By the time we made it all the way up there, we were pretty knackered (points for British slang!).
So we finally made it up there, and like I said it was an old WWII watch tower looking out over the water from the top of a high hill, so obviously, the view was incredible.
The guy hosting us was...well let's just say he has his own way of living. He uses recycled vegetable oil for fuel in his van, and he's also rigged up a system with an air pump from a fish tank to blow vegetable oil from another tank into a stove to burn, which he uses to heat the tower as well as to cook with. So that was pretty cool. Apparently the pipes for the tower are still ancient though, which means you can't flush toilet paper-so it had to go in a bag, until the fire was going again and then that all got burned. So that's what I mean by having his own way of living. Personally, replacing those pipes would be priority #1. Anyway, he was really nice, and we had some nice conversation before we made him dinner (we're still new to the couchsurfing thing, so we're not really sure how it all works. But he made it clear from his emails that he expected dinner in exchange for staying the night. Which I'm not sure that's how it's supposed to work...our other two hosts haven't asked us for this...but still, it's way cheaper than a hostel, so we obliged). So after dinner he put on a movie for us—Downfall, which was a German film about the last days of Hitler. It was really good, and if you don't mind reading subtitles all the way through, I highly recommend it.

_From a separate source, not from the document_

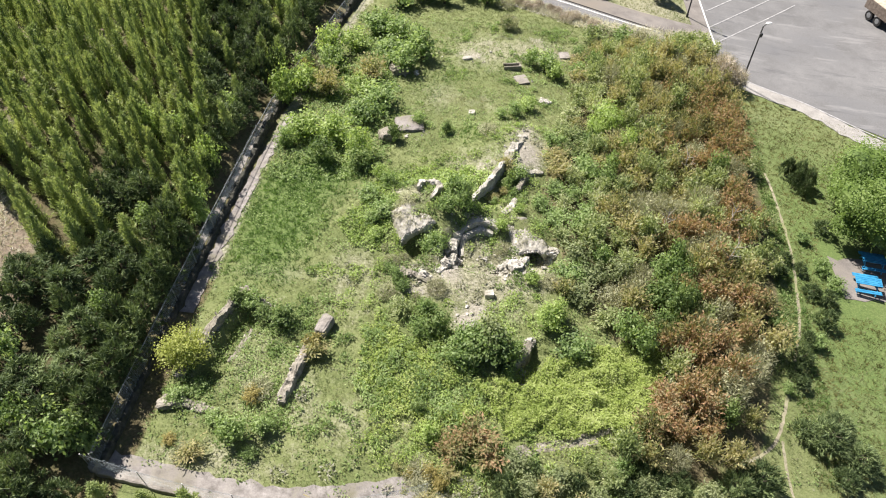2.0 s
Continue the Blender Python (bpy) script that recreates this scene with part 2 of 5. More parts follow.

So we got to sleep in the top of the tower, which was awesome. The bed was raised up level with the windows, so you can see everything right from the bed.
So the next day, we walked back down into town (without our packs, so it was much easier). So we stopped at the beach on the way down, which was pretty cool with some interesting tide pools, but not really fit to swim in sadly.
We also went up to the castle this time as well—Dunollie Castle. It was pretty awesome, but they had all these signs up saying that it was private property, and that if you chose to tour the castle you did so at your own risk, and to be aware of falling stones from the castle. So we were too afraid to go inside...it was scary in there. And the view was just fine from outside.
We stayed again in the tower that night, and got to meet a fellow couchsurfer also staying in the tower that night (our host said he's had up to 20 surfers staying at once...but it's really a tiny building, and the four of us were quite crowed, though plenty comfortable.) He was a French guy trying to cycle up the west coast of Scotland, but he had packed way way way too much luggage and was struggling with the weight. But we watched a French slapstick comedy that night called Traffic, directed by Jacques Tati, which was pretty hilarious. There were no subtitles, but it really didn't matter since the dialogue was pretty equally in English, German, and French, so unless you were trilingual it really didn't make sense anyway. As our host put it, there's a little bit of dialogue, but none of it matters anyway, so it's all good. So that was pretty much it for Oban. We went to Glasgow next after that for a day, where we couchsurfed again to much success, and now we're WWOOFing (World Wide Organization of Organic Famers) at Rennaldburn Farm near Lockerbie of bomber fame. But this post is really long as it is, and we have pretty reliable internet access here, so we'll wait and have another post on another day for Glasgow, and maybe summarize our WWOOFing experience in a post once we've left here.